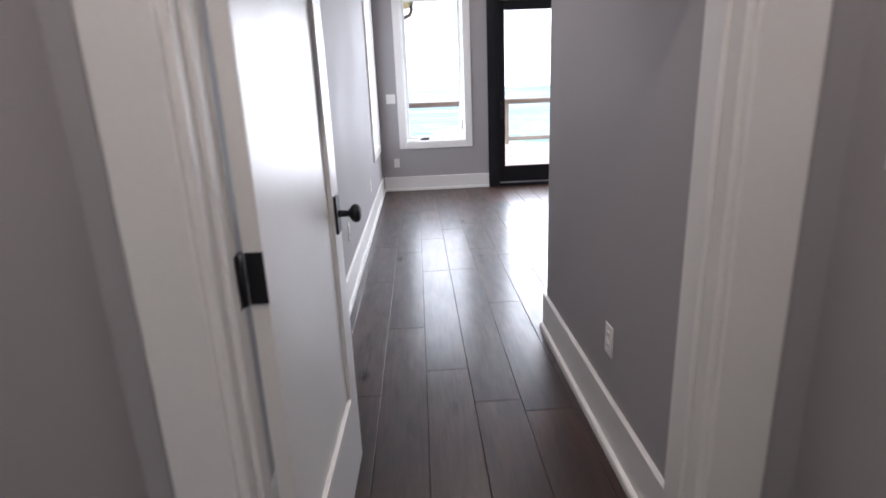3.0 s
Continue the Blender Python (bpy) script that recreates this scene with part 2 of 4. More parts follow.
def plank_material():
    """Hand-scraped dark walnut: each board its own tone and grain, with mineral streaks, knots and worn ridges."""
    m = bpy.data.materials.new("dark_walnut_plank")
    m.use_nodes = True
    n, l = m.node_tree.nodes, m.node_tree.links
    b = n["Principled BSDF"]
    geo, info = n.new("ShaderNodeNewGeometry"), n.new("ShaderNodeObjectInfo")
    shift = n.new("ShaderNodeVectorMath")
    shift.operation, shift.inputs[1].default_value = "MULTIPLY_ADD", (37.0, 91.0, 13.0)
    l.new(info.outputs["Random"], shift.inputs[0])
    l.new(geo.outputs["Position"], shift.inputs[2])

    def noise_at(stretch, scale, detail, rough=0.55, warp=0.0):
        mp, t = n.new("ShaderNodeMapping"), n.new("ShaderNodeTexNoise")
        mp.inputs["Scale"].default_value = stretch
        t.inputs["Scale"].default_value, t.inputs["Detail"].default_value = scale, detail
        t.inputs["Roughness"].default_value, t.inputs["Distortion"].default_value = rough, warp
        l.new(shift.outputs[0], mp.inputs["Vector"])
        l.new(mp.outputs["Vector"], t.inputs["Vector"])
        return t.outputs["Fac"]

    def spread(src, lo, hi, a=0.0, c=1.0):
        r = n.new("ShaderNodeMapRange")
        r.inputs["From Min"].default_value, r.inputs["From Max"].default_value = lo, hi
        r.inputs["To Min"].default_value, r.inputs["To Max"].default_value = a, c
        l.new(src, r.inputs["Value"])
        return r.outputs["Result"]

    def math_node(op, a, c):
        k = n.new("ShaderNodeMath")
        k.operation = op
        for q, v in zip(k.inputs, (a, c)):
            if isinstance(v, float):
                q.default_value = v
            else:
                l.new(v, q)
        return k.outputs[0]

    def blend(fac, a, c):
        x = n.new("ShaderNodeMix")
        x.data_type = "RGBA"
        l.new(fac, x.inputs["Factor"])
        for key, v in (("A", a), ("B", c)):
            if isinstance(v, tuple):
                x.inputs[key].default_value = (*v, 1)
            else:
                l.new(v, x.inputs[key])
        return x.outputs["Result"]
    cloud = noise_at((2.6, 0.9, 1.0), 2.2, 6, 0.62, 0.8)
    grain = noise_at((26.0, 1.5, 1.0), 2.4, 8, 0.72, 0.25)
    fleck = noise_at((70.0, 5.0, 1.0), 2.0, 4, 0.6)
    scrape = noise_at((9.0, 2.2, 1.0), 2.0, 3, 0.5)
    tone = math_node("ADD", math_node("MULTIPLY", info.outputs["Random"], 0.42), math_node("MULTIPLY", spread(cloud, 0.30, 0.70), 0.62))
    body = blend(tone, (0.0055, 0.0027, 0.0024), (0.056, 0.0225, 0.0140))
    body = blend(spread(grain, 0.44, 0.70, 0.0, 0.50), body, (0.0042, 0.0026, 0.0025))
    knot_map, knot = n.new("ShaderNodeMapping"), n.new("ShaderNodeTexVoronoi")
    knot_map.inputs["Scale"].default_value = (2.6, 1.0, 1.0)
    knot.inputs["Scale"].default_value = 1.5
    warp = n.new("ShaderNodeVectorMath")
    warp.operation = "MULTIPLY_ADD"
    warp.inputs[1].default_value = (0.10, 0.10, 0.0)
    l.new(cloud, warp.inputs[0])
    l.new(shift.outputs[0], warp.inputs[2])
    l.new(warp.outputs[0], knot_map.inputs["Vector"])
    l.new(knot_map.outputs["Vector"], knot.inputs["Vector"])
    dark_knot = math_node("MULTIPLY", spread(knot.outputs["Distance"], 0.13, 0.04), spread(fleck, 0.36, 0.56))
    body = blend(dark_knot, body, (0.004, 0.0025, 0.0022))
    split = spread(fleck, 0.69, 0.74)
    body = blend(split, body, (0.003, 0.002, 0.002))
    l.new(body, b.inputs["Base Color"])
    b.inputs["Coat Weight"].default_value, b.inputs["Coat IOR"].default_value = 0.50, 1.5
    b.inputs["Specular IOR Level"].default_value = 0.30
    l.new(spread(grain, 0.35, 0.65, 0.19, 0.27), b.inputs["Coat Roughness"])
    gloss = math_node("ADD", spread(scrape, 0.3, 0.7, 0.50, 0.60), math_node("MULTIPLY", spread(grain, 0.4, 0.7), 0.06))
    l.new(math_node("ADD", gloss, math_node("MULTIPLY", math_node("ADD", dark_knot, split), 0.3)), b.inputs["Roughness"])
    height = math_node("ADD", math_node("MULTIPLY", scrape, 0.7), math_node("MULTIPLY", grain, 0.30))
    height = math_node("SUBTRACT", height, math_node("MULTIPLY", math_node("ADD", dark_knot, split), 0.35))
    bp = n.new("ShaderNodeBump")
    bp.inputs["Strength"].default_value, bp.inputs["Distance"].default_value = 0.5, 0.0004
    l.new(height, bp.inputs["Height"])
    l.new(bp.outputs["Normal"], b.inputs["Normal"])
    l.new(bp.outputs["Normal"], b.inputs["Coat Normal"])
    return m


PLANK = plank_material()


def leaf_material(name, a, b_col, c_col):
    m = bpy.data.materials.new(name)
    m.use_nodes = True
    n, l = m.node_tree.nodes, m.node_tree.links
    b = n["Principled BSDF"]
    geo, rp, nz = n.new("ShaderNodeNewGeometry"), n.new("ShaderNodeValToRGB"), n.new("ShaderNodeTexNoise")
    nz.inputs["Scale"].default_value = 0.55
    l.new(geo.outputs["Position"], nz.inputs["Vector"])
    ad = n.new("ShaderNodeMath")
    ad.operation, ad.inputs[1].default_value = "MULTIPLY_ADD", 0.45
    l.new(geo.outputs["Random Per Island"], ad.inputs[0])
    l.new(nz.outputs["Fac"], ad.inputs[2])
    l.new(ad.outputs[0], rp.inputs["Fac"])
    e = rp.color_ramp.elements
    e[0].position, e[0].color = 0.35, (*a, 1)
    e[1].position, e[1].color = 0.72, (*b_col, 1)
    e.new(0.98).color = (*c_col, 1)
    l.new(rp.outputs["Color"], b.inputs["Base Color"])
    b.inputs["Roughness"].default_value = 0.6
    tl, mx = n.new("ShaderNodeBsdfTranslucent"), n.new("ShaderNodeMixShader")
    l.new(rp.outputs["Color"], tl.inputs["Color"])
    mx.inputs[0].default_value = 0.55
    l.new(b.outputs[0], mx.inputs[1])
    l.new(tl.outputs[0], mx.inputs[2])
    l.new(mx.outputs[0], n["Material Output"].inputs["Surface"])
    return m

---

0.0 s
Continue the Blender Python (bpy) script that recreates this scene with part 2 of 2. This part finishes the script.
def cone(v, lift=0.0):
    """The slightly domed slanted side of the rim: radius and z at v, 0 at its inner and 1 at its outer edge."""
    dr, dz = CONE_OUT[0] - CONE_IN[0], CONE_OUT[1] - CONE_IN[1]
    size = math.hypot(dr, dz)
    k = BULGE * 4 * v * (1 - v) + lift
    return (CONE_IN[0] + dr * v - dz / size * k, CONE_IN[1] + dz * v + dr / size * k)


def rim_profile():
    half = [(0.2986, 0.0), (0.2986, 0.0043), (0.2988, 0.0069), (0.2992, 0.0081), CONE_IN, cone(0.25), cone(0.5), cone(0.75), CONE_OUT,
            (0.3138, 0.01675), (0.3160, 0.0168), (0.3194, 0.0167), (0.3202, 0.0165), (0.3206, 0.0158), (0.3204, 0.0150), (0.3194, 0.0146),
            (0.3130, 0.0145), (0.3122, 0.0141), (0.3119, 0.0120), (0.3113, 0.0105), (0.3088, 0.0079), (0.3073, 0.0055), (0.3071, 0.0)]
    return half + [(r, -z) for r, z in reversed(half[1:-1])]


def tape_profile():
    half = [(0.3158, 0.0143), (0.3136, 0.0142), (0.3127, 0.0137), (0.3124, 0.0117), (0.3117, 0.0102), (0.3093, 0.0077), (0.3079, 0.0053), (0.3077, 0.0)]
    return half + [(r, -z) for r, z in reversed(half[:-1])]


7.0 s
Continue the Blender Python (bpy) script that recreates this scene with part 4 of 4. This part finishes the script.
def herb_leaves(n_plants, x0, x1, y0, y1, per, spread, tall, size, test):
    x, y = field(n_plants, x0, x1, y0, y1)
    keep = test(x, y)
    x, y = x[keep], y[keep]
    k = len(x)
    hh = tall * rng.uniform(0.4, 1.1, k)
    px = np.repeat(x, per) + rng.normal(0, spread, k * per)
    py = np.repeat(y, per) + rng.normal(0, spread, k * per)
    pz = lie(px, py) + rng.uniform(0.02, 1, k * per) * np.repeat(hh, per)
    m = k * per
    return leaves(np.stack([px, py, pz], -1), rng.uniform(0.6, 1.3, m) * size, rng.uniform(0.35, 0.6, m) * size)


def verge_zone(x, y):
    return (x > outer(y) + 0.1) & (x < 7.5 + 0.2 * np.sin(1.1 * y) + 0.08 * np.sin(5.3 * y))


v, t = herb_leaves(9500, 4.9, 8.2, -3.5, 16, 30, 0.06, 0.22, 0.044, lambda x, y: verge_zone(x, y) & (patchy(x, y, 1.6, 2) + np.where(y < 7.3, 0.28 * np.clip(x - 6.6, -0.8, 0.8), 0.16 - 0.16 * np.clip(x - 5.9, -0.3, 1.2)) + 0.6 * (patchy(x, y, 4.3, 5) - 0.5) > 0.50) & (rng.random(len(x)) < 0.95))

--

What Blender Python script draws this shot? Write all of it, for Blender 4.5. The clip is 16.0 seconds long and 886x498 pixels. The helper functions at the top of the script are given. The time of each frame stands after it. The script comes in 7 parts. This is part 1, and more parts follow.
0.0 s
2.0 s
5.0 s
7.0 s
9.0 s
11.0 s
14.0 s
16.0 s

> Set problem: List the lines that contain the word "this".

> Final answer:
Continue the Blender Python (bpy) script that recreates this scene with part 2 of 4. More parts follow.
Continue the Blender Python (bpy) script that recreates this scene with part 2 of 2. This part finishes the script.
Continue the Blender Python (bpy) script that recreates this scene with part 4 of 4. This part finishes the script.
What Blender Python script draws this shot? Write all of it, for Blender 4.5. The clip is 16.0 seconds long and 886x498 pixels. The helper functions at the top of the script are given. The time of each frame stands after it. The script comes in 7 parts. This is part 1, and more parts follow.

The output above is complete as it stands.